Un testimone sarebbe stato corrotto poco prima della sua deposizione in un processo per omicidio. È uno dei dettagli emersi dall’inchiesta della DDA di Napoli che ha portato oggi all’arresto di 11 persone legate al clan D’Alessandro, storico gruppo camorristico attivo a Castellammare di Stabia.
I carabinieri del Nucleo Operativo di Torre Annunziata hanno eseguito le ordinanze cautelari, su richiesta della Direzione Distrettuale Antimafia partenopea, notificando i provvedimenti emessi dal giudice per le indagini preliminari.
Le accuse: mafia, armi, pizzo e corruzione
Gli indagati sono gravemente indiziati — a vario titolo — di:
Associazione mafiosa
Estorsione
Detenzione e porto di armi da fuoco
Corruzione in atti giudiziari
Delitti aggravati dal metodo mafioso
Finalità di agevolare il clan D’Alessandro
Secondo le indagini, il clan avrebbe pagato un testimone per pilotare la sua deposizione in un processo legato a un omicidio. Un fatto che, se confermato, evidenzia ancora una volta la capacità del sodalizio di inquinare il regolare svolgimento della giustizia.
Nel corso dell’inchiesta sono emersi anche nuovi episodi di racket, con l’imposizione del pizzo a vari commercianti del territorio stabiese.
Un clan con radici profonde
Il clan D’Alessandro, originario della frazione Scanzano, è attivo a Castellammare dagli anni ’70. Ha segnato la storia criminale della zona con una sanguinosa faida contro gli Imparato negli anni ’80, che provocò oltre 70 morti, tra cui vittime civili rimaste coinvolte negli scontri a fuoco.

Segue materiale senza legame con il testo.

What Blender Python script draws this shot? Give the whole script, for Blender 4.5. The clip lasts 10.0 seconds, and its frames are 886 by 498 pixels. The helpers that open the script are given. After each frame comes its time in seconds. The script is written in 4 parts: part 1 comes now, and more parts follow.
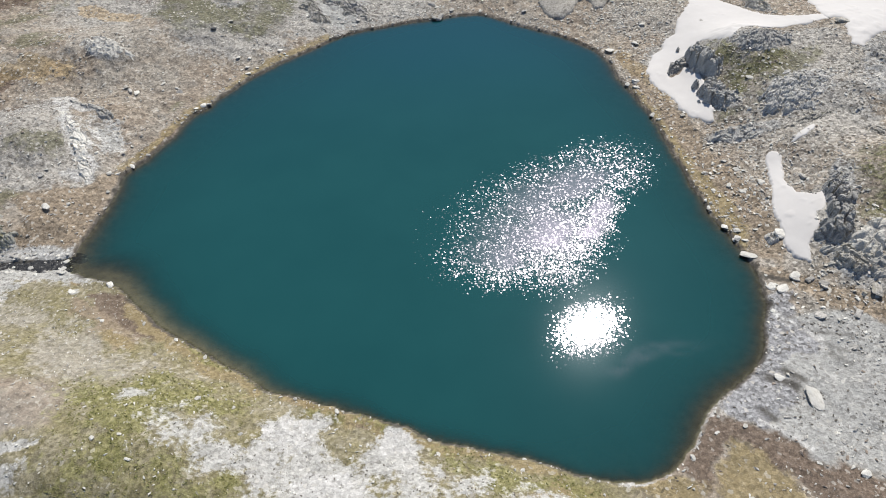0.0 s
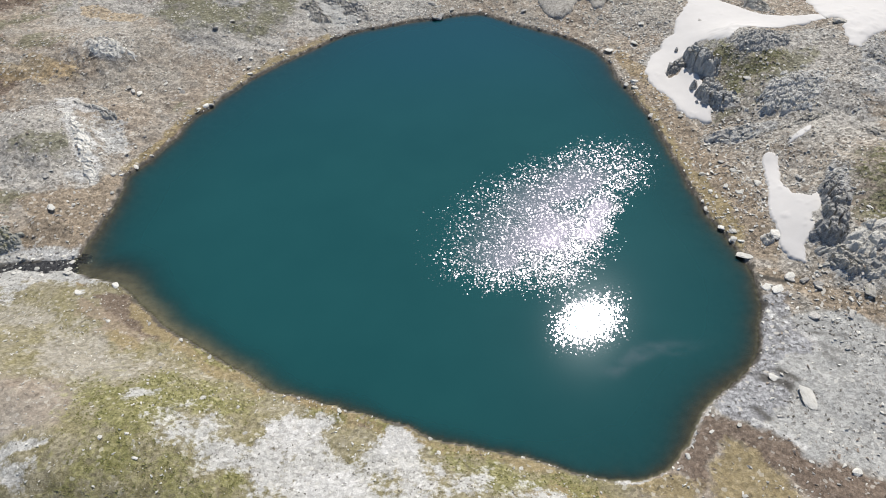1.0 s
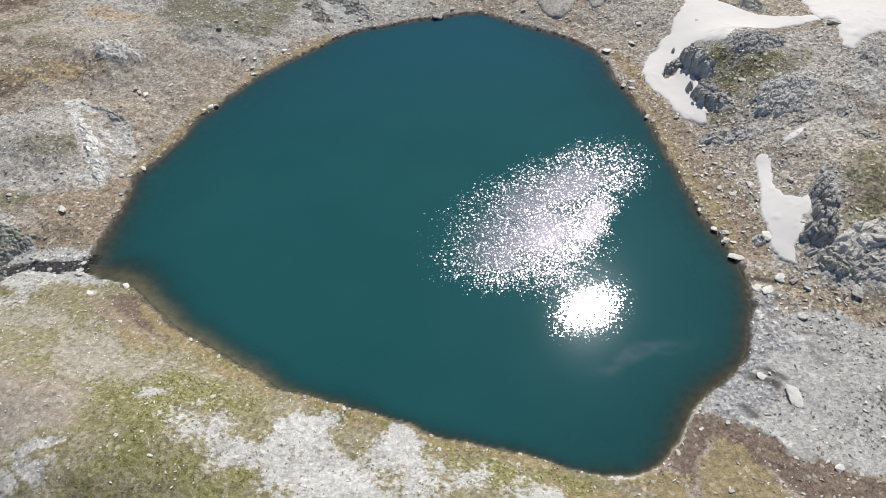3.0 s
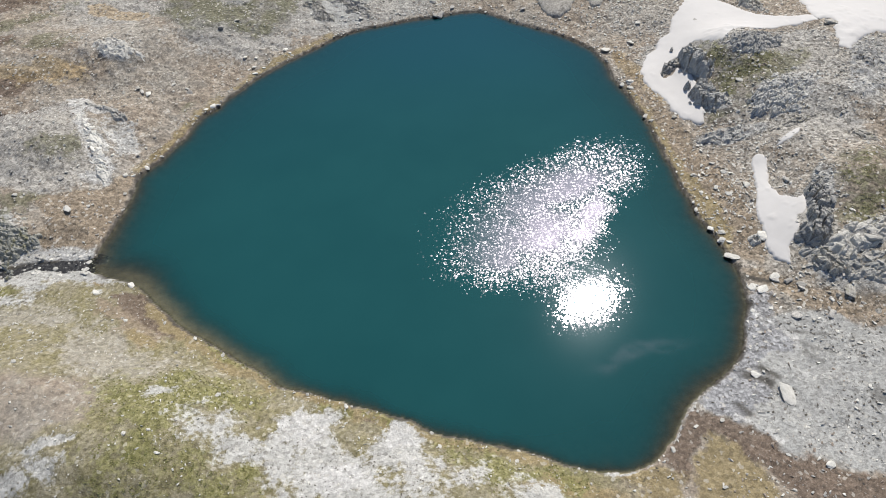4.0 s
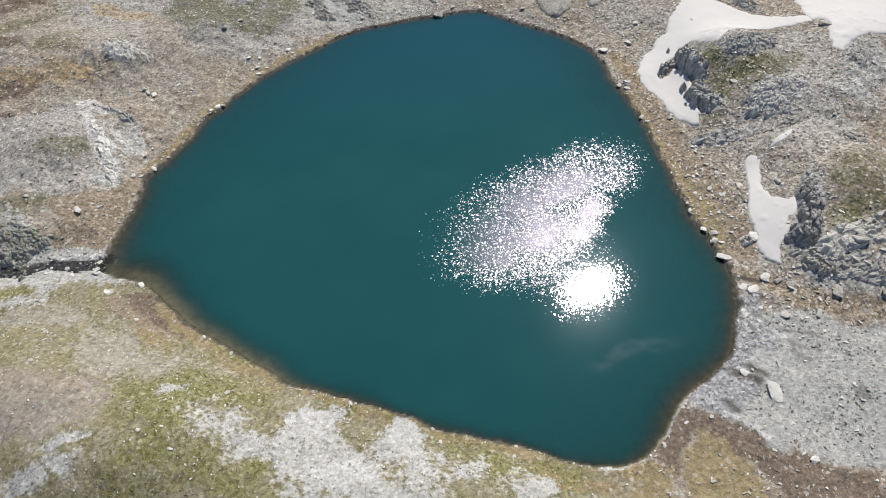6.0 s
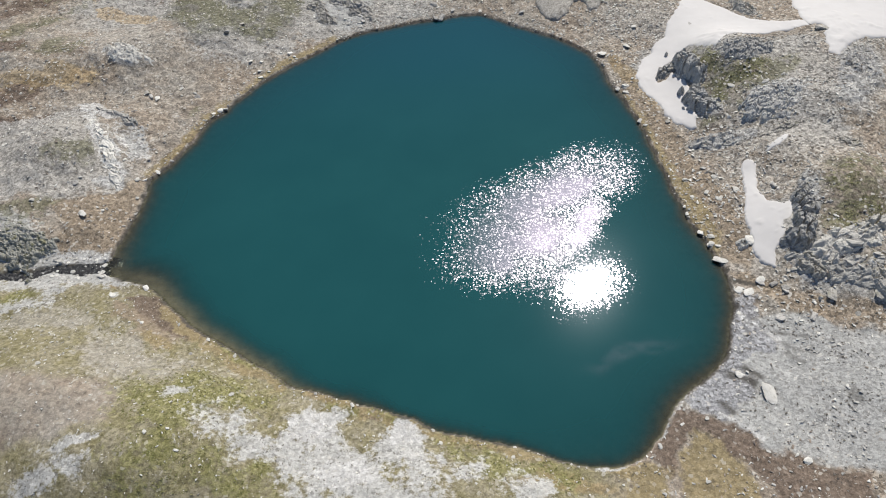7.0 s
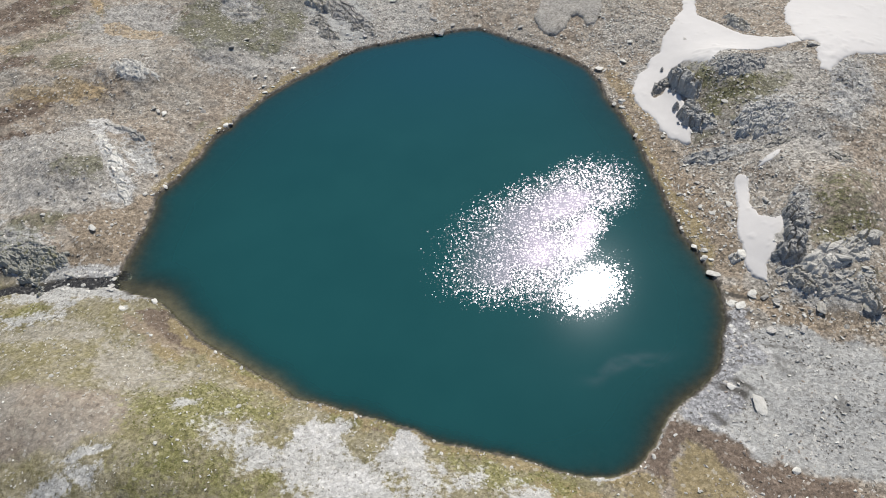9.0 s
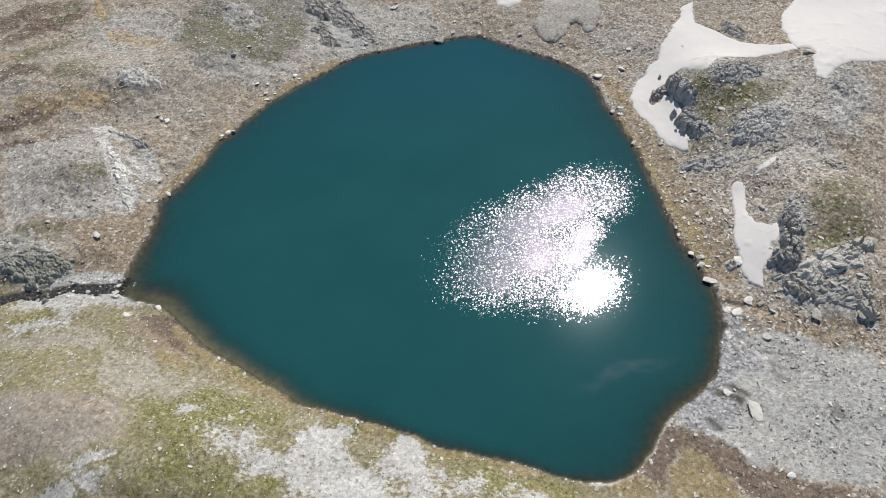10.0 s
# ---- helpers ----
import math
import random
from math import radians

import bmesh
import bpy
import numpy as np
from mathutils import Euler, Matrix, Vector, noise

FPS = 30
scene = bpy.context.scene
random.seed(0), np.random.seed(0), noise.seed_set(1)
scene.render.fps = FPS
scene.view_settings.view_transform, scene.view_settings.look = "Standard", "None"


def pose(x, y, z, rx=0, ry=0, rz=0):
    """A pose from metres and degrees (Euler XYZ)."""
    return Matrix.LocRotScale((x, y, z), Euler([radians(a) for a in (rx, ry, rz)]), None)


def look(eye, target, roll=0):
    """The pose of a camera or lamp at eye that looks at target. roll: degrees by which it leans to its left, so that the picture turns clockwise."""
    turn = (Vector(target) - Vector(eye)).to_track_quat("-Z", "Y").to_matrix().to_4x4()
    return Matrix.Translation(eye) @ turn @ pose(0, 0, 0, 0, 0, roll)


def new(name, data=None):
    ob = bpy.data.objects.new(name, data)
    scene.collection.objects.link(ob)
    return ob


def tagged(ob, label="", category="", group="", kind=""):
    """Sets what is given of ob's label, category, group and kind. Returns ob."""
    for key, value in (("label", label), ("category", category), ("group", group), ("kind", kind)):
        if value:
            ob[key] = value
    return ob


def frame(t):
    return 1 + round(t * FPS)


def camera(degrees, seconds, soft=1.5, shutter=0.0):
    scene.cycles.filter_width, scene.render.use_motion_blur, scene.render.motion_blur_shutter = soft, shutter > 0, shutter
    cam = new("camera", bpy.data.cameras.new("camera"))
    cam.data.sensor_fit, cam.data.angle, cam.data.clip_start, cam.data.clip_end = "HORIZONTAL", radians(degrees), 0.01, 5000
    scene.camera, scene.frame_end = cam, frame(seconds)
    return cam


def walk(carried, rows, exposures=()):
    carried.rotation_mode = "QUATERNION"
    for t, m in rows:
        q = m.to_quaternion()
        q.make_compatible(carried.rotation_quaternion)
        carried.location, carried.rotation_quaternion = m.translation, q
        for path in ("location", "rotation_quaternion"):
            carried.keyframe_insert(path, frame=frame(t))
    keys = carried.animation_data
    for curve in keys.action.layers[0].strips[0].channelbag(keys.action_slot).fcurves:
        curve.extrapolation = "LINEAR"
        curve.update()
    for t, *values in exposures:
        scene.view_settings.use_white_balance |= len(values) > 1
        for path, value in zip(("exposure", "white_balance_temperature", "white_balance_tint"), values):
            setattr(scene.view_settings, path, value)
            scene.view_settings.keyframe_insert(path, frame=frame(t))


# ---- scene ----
cam = camera(67.6, 10.0, soft=1.0)
PATH = [
    (0, (-0.394, 0.361, 62.764), (-0.350, 2.467, 60.628), -2.31),
    (0.5, (-0.358, 0.280, 63.555), (-0.316, 2.376, 61.409), -2.36),
    (1, (-0.326, 0.193, 64.351), (-0.286, 2.277, 62.194), -2.40),
    (1.5, (-0.297, 0.099, 65.150), (-0.258, 2.173, 62.983), -2.44),
    (2, (-0.271, -0.001, 65.953), (-0.234, 2.062, 63.774), -2.48),
    (2.5, (-0.246, -0.105, 66.758), (-0.211, 1.948, 64.570), -2.52),
    (4, (-0.184, -0.439, 69.181), (-0.153, 1.579, 66.962), -2.62),
    (4.5, (-0.166, -0.556, 69.989), (-0.136, 1.451, 67.760), -2.66),
    (5, (-0.147, -0.674, 70.796), (-0.119, 1.322, 68.556), -2.69),
    (5.5, (-0.129, -0.792, 71.602), (-0.102, 1.194, 69.353), -2.72),
    (7, (-0.071, -1.144, 74.002), (-0.047, 0.824, 71.738), -2.79),
    (7.5, (-0.050, -1.258, 74.794), (-0.026, 0.712, 72.532), -2.82),
    (8, (-0.026, -1.369, 75.581), (-0.003, 0.603, 73.321), -2.84),
    (8.5, (-0.000, -1.477, 76.363), (0.022, 0.498, 74.105), -2.86),
    (9, (0.028, -1.580, 77.138), (0.050, 0.396, 74.881), -2.88),
    (9.5, (0.059, -1.678, 77.906), (0.081, 0.300, 75.651), -2.90),
    (10, (0.094, -1.771, 78.666), (0.115, 0.209, 76.413), -2.92),
]
walk(cam, [(t, look(eye, target, roll)) for t, eye, target, roll in PATH], exposures=[(0, 0.49), (5, 0.43), (10, 0.36)])

# ---- daylight: a high summer sun, ahead of the camera and to its right ----
SUN = Vector((0.2195, 0.5883, 0.7785)).normalized()
world = bpy.data.worlds.new("world")
scene.world = world
world.use_nodes = True
sky = world.node_tree.nodes.new("ShaderNodeTexSky")
sky.sky_type, sky.sun_disc = "NISHITA", False
sky.sun_elevation, sky.sun_rotation = math.asin(SUN.z), math.atan2(SUN.x, SUN.y)
sky.altitude = 2600
world.node_tree.links.new(sky.outputs[0], world.node_tree.nodes["Background"].inputs[0])
world.node_tree.nodes["Background"].inputs[1].default_value = 0.08
lamp = bpy.data.lights.new("sun", "SUN")
lamp.energy, lamp.angle, lamp.color = 3.6, radians(0.53), (1.0, 0.945, 0.86)
sun = new("sun", lamp)
sun.matrix_world = look((0, 0, 200), Vector((0, 0, 200)) - SUN)

# ---- the form of the land ----
CX, CY = -2.0, 76.0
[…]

Il caso Tommasino e i vertici del clan
Al vertice dell’organizzazione, secondo gli inquirenti, ci sarebbe ancora Vincenzo D’Alessandro, attualmente detenuto e sotto processo come mandante dell’omicidio del consigliere comunale Luigi Tommasino, assassinato il 3 febbraio 2009 mentre si trovava in auto con il figlio.
In quell’inchiesta, coordinata anch’essa dalla DDA, furono arrestati nel maggio 2024 lo stesso D’Alessandro, Sergio Mosca (suocero del fratello Pasquale), e altre quattro persone.